> **Exercise instructions**
Return only the stretch of the material below that begins with the line containing "# ---- helpers" and ends with the line containing "of a camera", exactly; both of those lines belong to it.

> **Supplied information**
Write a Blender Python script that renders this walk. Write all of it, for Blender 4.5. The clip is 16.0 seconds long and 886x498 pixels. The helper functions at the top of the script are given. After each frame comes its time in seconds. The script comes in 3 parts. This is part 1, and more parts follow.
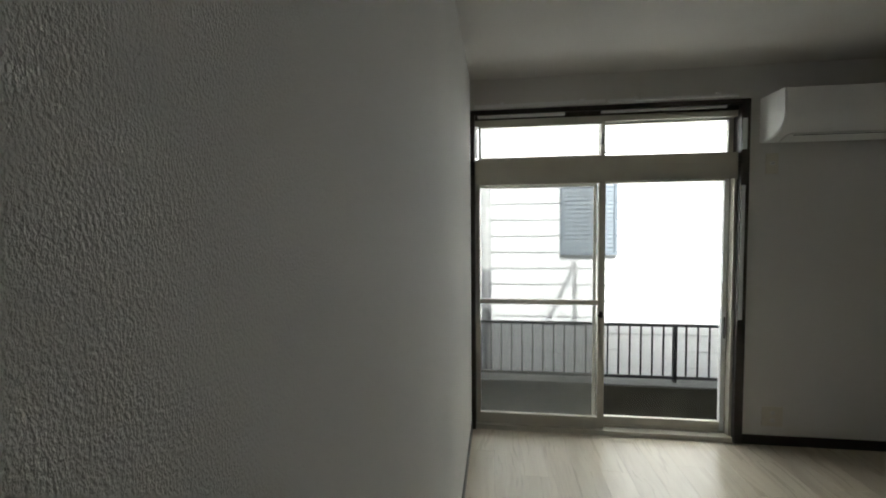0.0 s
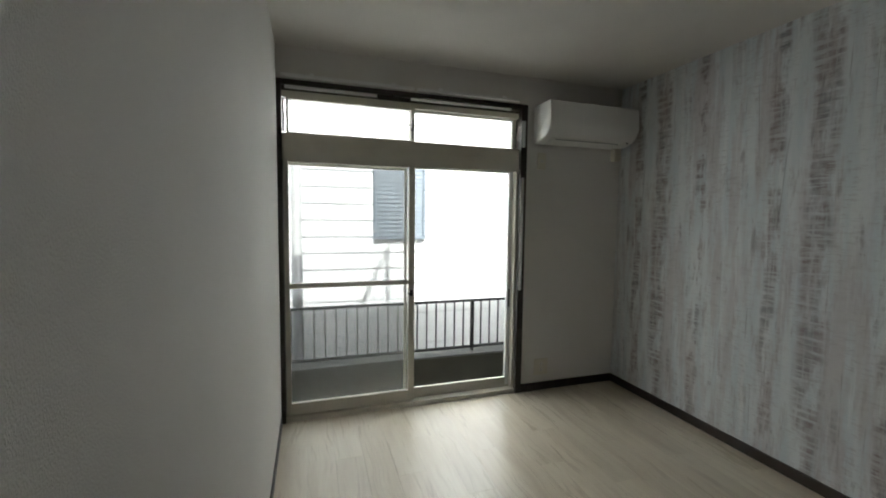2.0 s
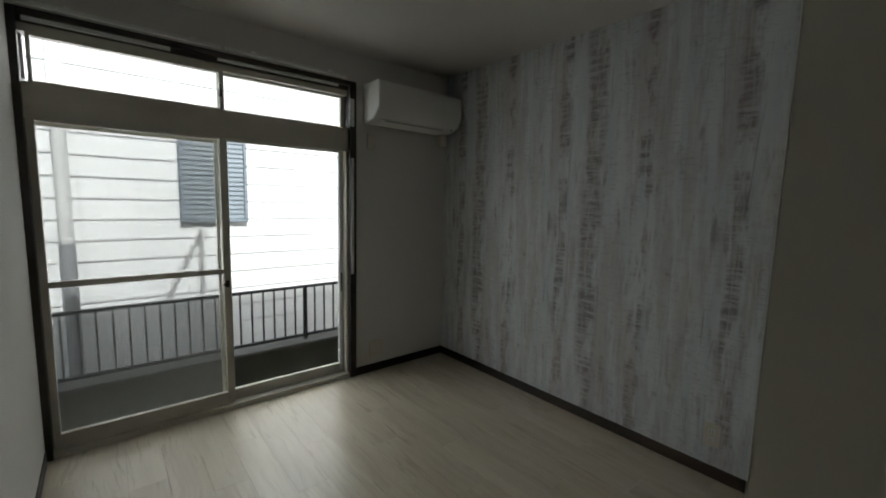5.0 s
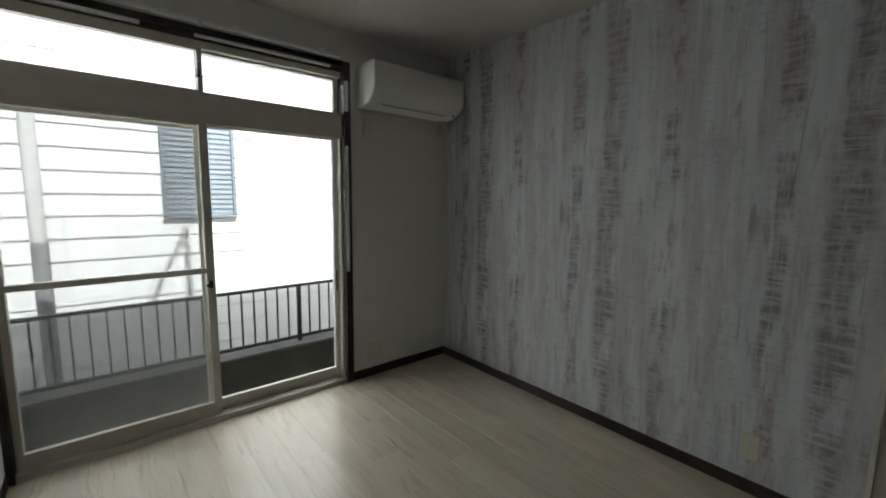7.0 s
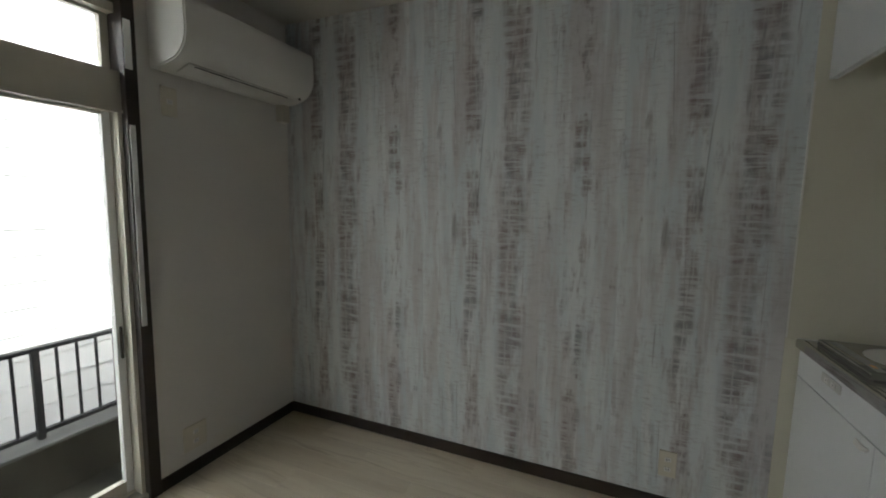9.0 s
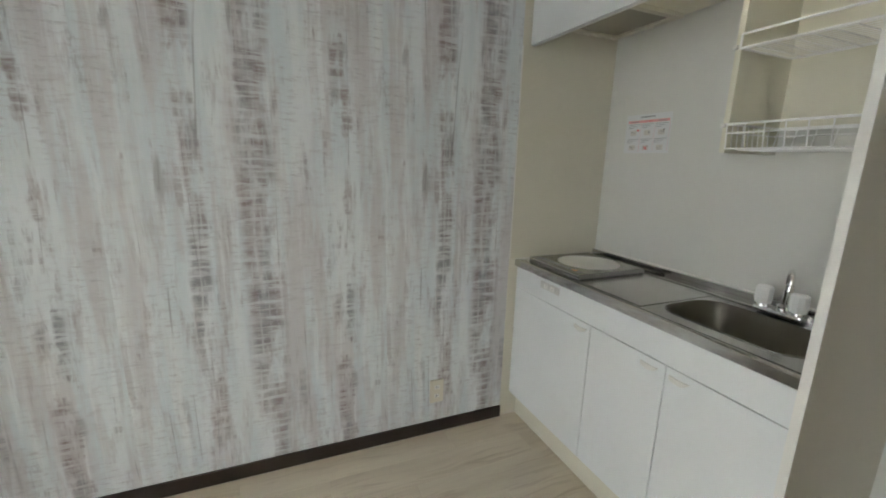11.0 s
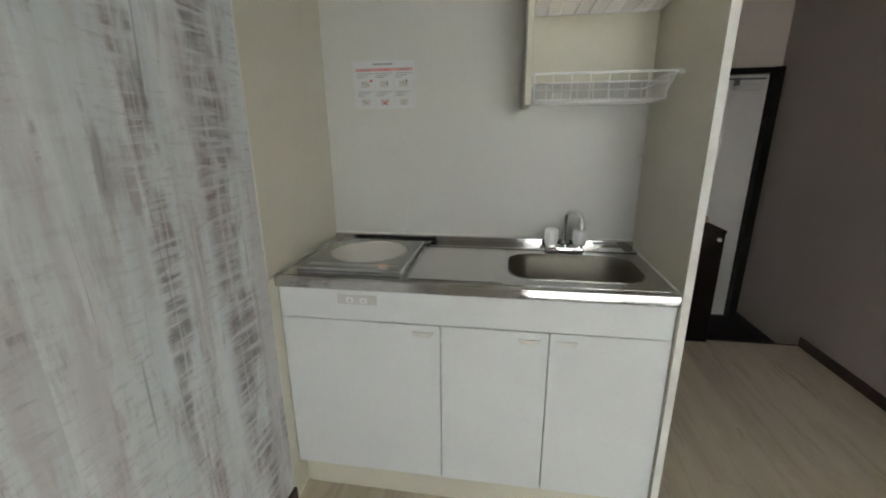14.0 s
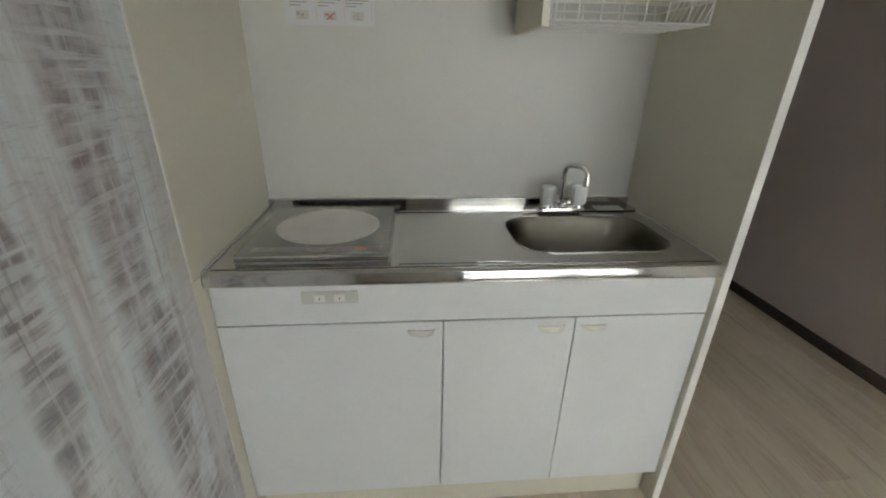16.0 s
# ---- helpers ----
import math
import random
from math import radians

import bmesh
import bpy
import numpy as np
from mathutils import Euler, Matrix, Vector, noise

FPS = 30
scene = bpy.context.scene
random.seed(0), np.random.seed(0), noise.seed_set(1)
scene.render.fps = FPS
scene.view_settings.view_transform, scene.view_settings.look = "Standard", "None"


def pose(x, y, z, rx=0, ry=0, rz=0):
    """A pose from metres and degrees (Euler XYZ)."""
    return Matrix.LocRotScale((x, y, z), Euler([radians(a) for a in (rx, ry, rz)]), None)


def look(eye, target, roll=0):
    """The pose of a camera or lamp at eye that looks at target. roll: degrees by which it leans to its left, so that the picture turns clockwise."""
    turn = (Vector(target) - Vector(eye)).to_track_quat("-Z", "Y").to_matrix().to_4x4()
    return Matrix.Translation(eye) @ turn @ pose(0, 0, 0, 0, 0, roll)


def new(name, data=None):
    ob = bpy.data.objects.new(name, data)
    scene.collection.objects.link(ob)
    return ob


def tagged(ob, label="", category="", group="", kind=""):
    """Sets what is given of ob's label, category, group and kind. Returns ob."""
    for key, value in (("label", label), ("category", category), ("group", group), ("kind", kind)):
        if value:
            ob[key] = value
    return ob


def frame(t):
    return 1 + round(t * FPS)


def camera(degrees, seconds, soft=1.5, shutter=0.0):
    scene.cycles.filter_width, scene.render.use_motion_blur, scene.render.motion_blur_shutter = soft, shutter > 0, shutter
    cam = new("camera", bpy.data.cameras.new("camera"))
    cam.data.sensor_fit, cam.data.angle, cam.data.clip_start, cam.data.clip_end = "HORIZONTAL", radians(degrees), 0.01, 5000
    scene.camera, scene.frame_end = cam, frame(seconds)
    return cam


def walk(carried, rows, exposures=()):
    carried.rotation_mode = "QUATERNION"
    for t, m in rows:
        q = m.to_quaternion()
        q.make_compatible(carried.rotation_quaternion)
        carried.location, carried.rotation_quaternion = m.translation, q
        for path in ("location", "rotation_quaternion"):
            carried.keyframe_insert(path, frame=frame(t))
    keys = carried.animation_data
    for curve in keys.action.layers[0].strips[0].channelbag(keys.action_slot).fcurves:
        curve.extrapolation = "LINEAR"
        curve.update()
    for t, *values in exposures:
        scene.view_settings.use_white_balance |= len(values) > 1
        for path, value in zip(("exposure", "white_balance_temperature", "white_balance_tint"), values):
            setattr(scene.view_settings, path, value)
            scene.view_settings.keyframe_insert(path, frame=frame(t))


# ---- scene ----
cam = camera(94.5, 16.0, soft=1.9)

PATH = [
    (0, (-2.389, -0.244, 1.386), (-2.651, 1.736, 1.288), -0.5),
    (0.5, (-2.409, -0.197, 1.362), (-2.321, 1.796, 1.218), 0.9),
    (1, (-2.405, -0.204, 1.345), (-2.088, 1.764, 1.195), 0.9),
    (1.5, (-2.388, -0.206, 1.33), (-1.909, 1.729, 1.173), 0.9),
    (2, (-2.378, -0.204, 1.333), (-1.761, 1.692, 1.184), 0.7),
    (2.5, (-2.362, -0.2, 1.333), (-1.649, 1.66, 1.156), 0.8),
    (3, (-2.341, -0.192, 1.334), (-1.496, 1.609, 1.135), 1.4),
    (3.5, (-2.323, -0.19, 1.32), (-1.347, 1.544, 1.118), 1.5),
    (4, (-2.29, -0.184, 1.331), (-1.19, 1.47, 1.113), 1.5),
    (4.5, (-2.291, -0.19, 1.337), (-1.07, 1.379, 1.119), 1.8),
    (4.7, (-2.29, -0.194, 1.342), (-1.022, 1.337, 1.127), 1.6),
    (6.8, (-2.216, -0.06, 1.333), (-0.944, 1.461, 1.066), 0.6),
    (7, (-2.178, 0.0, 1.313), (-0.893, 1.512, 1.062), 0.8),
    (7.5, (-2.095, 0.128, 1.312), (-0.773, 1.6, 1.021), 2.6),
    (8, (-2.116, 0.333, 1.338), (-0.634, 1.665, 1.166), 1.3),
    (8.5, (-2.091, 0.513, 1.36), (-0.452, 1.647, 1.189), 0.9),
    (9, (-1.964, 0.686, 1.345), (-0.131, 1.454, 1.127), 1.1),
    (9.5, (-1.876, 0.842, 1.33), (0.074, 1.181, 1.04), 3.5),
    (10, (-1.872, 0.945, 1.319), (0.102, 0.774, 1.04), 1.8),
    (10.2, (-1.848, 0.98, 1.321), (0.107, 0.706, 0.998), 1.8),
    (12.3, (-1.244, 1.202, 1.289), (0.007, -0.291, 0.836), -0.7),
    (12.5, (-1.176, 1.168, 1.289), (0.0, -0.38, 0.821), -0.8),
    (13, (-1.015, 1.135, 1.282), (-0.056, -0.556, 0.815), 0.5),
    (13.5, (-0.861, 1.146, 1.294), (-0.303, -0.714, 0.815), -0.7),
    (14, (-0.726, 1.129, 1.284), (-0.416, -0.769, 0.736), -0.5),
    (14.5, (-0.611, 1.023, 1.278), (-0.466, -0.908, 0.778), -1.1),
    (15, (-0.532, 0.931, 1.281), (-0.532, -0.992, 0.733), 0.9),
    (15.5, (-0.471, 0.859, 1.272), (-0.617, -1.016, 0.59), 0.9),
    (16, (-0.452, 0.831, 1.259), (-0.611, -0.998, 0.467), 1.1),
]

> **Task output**
# ---- helpers ----
import math
import random
from math import radians

import bmesh
import bpy
import numpy as np
from mathutils import Euler, Matrix, Vector, noise

FPS = 30
scene = bpy.context.scene
random.seed(0), np.random.seed(0), noise.seed_set(1)
scene.render.fps = FPS
scene.view_settings.view_transform, scene.view_settings.look = "Standard", "None"


def pose(x, y, z, rx=0, ry=0, rz=0):
    """A pose from metres and degrees (Euler XYZ)."""
    return Matrix.LocRotScale((x, y, z), Euler([radians(a) for a in (rx, ry, rz)]), None)


def look(eye, target, roll=0):
    """The pose of a camera or lamp at eye that looks at target. roll: degrees by which it leans to its left, so that the picture turns clockwise."""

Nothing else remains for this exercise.